Yes. You can form an LLC in any state, regardless of where you live. But if you run your business in a different state than where you formed, you'll need to foreign qualify in your operating state — which means filing paperwork and paying fees there too. Forming out of state doesn't let you skip your home state's requirements if that's where you're actually doing business.
Yes. Every state in the U.S. recognizes LLCs and requires business owners to file official paperwork with the state to form one. The process and fees differ, but the LLC structure is available and legally recognized in all 50 states.
Mistakes that come up often include: choosing a business name without checking availability first, skipping the registered agent requirement, missing annual report deadlines, and forming in a tax-friendly state without accounting for foreign qualification costs in your home state.
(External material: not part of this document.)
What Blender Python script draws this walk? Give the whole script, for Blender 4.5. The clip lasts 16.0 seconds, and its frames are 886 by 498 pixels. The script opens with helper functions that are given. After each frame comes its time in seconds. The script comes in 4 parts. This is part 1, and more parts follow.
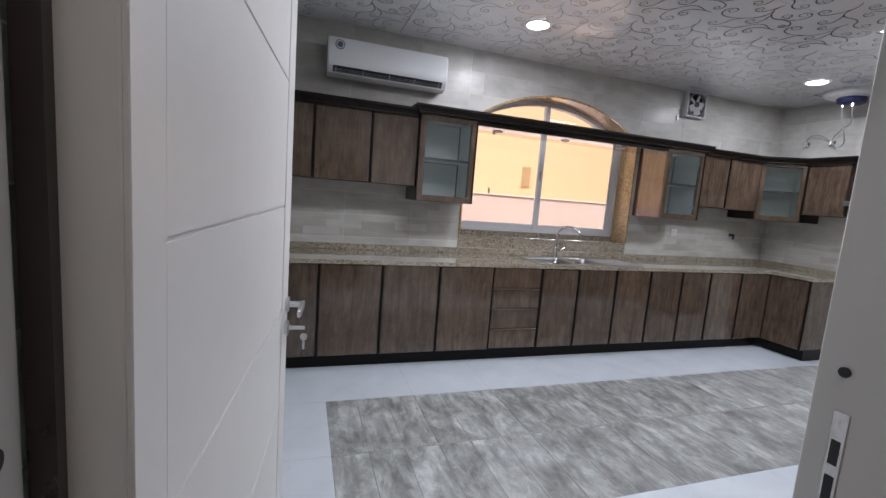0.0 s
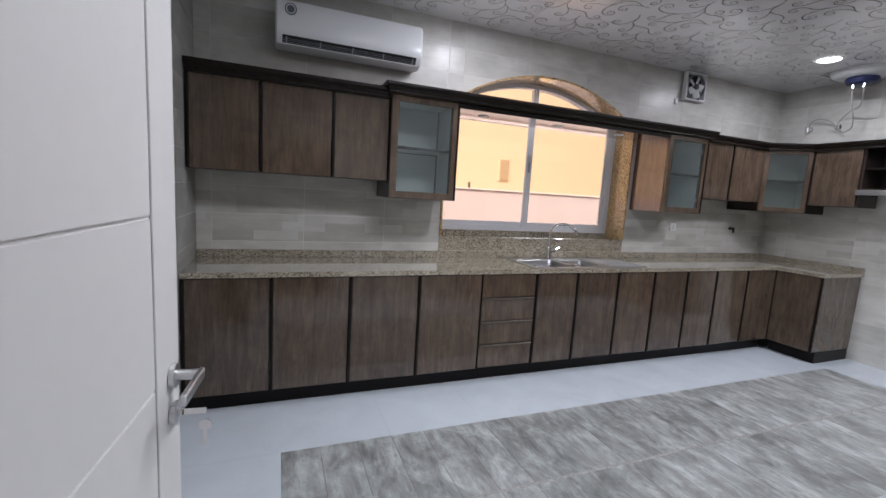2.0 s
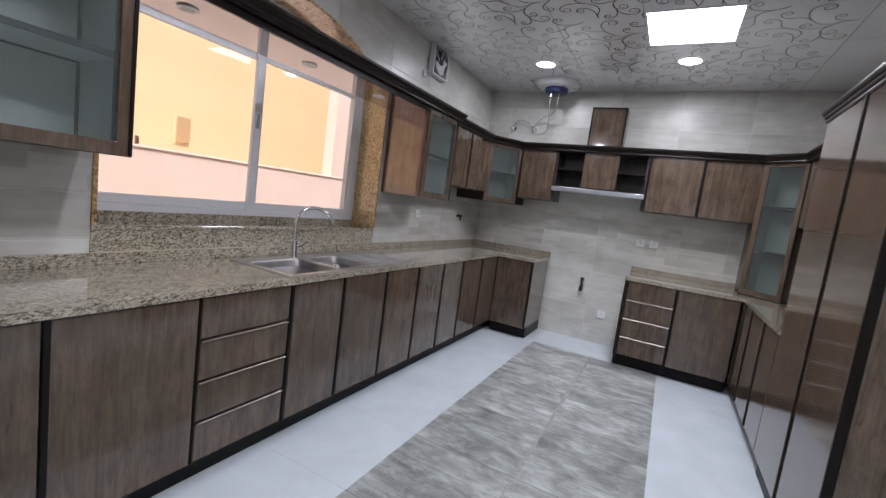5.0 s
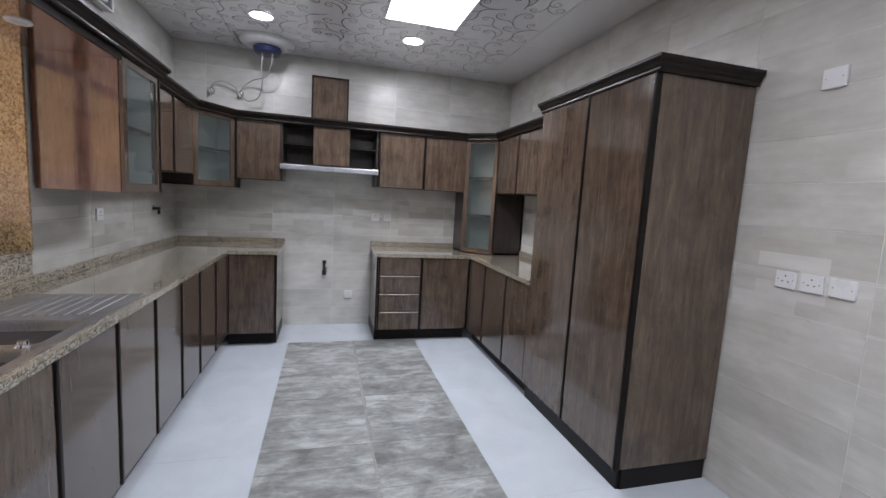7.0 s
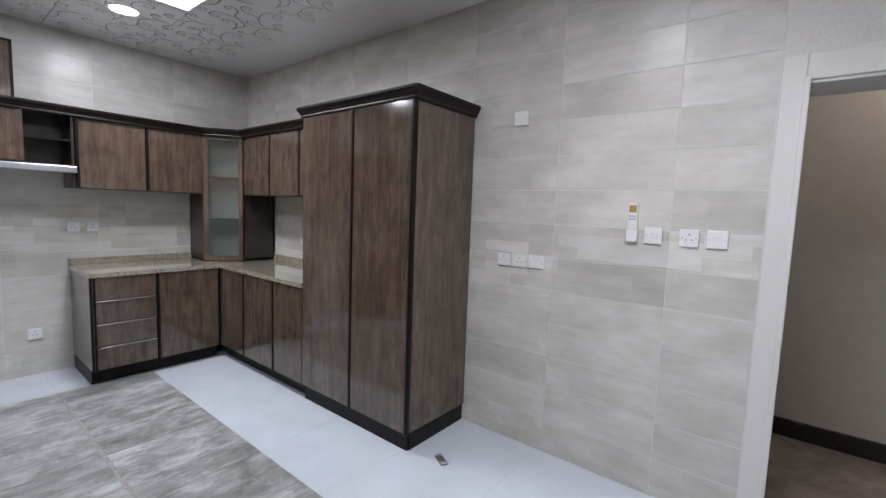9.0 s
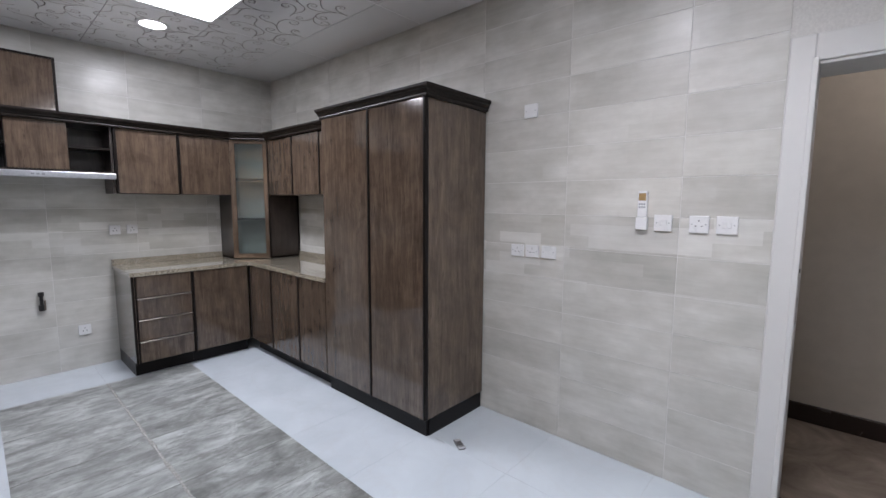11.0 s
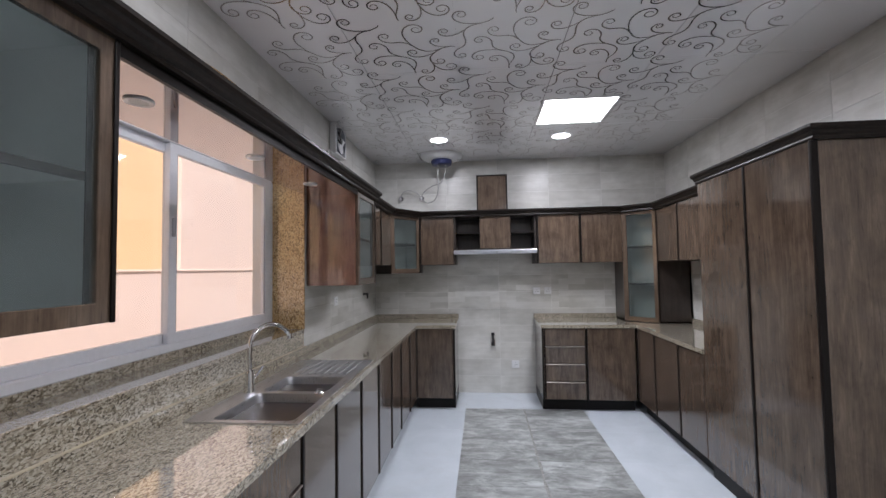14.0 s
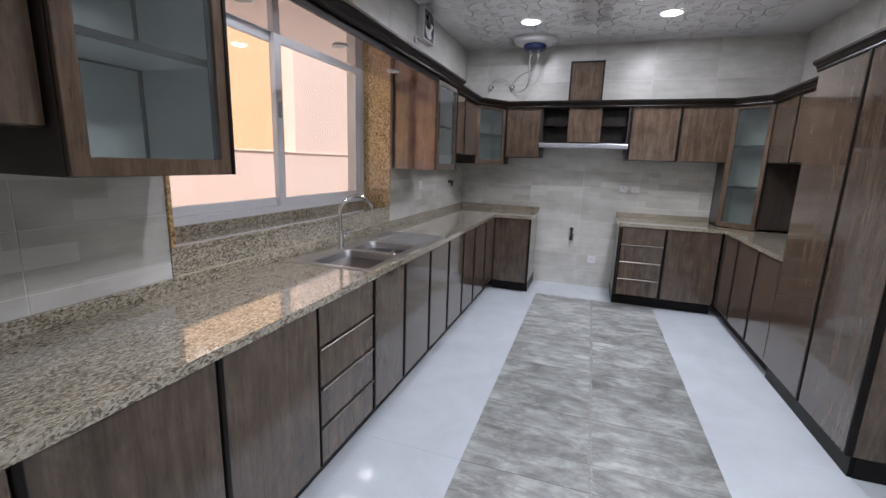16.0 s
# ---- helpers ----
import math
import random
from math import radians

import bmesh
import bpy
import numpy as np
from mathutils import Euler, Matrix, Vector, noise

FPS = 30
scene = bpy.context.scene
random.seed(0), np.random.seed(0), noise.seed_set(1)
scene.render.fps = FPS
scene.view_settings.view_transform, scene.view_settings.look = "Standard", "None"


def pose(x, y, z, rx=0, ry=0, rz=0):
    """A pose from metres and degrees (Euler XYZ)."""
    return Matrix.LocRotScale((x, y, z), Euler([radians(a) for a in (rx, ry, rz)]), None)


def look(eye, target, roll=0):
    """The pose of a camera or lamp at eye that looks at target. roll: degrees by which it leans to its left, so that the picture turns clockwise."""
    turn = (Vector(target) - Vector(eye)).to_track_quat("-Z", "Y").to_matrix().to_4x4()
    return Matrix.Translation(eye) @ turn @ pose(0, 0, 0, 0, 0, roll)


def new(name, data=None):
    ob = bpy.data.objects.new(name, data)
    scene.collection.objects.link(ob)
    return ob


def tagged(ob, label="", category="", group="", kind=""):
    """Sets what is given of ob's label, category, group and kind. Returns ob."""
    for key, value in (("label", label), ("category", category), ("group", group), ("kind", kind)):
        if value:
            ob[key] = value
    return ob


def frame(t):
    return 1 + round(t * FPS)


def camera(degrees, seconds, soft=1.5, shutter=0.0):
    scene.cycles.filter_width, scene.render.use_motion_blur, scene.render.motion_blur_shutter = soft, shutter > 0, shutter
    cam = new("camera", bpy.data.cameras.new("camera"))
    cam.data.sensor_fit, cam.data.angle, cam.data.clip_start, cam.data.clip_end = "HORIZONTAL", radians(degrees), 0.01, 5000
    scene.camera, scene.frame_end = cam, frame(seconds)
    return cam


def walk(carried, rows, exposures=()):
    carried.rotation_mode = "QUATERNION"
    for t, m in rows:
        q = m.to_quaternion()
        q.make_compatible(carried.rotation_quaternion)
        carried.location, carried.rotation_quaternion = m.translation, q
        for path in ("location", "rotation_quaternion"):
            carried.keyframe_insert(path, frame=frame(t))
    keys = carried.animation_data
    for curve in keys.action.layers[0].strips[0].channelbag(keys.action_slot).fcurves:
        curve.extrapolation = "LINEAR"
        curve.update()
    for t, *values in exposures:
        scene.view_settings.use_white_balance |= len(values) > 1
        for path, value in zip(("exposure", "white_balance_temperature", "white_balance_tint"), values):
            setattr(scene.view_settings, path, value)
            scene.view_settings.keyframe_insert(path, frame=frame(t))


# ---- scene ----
cam = camera(92.3, 16.0)
PATH = [
    (0, (0.143, 0.586, 1.451), (0.773, 2.468, 1.204), 4.5),
    (0.5, (0.144, 0.645, 1.453), (0.822, 2.511, 1.208), 4.0),
    (1, (0.215, 0.781, 1.448), (0.908, 2.642, 1.207), 3.3),
    (1.5, (0.277, 0.932, 1.465), (0.972, 2.79, 1.217), 3.3),
    (2, (0.303, 1.119, 1.455), (1.033, 2.962, 1.193), 3.5),
    (2.5, (0.324, 1.248, 1.46), (1.271, 2.991, 1.201), 4.7),
    (3, (0.368, 1.389, 1.471), (1.39, 3.087, 1.206), 4.4),
    (3.2, (0.411, 1.463, 1.462), (1.469, 3.141, 1.205), 3.7),
    (5.3, (0.708, 2.443, 1.386), (2.566, 3.15, 1.168), 6.8),
    (5.5, (0.721, 2.547, 1.421), (2.631, 3.097, 1.2), 5.6),
    (6, (0.74, 2.777, 1.45), (2.728, 2.84, 1.233), 2.6),
    (6.5, (0.863, 2.937, 1.434), (2.836, 2.7, 1.209), 3.4),
    (7, (1.015, 3.087, 1.458), (2.929, 2.555, 1.23), 3.3),
    (7.5, (1.105, 3.264, 1.461), (2.947, 2.512, 1.258), 2.8),
    (8, (1.141, 3.401, 1.484), (2.846, 2.375, 1.286), 2.4),
    (8.5, (1.112, 3.414, 1.488), (2.662, 2.163, 1.302), 2.5),
    (8.7, (1.087, 3.417, 1.49), (2.524, 2.037, 1.306), 2.6),
    (9.2, (1.065, 3.43, 1.493), (2.17, 1.765, 1.299), 1.6),
    (9.75, (1.035, 3.44, 1.496), (1.815, 1.615, 1.283), 0.6),
    (10.3, (1.008, 3.45, 1.499), (1.738, 1.605, 1.272), -0.2),
    (10.8, (0.985, 3.457, 1.5), (2.081, 1.8, 1.268), -0.5),
    (11, (0.96, 3.439, 1.496), (2.291, 1.963, 1.277), 0.3),
    (11.5, (0.894, 3.436, 1.505), (2.659, 2.519, 1.298), 1.3),
    (12, (0.829, 3.459, 1.505), (2.778, 3.013, 1.451), 0.3),
    (12.5, (0.695, 3.505, 1.52), (2.619, 3.088, 1.872), 1.7),
    (13, (0.597, 3.481, 1.54), (2.506, 3.069, 1.967), 1.5),
    (13.5, (0.561, 3.346, 1.543), (2.507, 3.224, 1.988), -1.6),
    (14, (0.569, 3.203, 1.52), (2.558, 3.387, 1.609), -0.9),
    (14.5, (0.579, 3.147, 1.49), (2.546, 3.398, 1.235), -0.7),
    (15, (0.573, 3.12, 1.474), (2.517, 3.416, 1.11), -0.7),
    (15.5, (0.469, 3.072, 1.479), (2.389, 3.48, 1.098), -0.4),
    (16, (0.348, 2.926, 1.463), (2.206, 3.553, 1.065), 1.9),
]
walk(cam, [(t, look(eye, target, roll)) for t, eye, target, roll in PATH], [(0.0, 0.05, 6480, 17), (16.0, 0.05, 6480, 17)])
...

Getting an EIN and opening a dedicated business bank account early also prevents headaches down the road.
The core steps are the same everywhere — file Articles of Organization, appoint a registered agent, pay a state fee — but the details differ. Filing fees range from under $50 in some states to several hundred dollars in others. Annual report schedules vary from yearly to every two years. Some states have publication requirements; others don't. A few states impose significant franchise taxes on top of standard fees.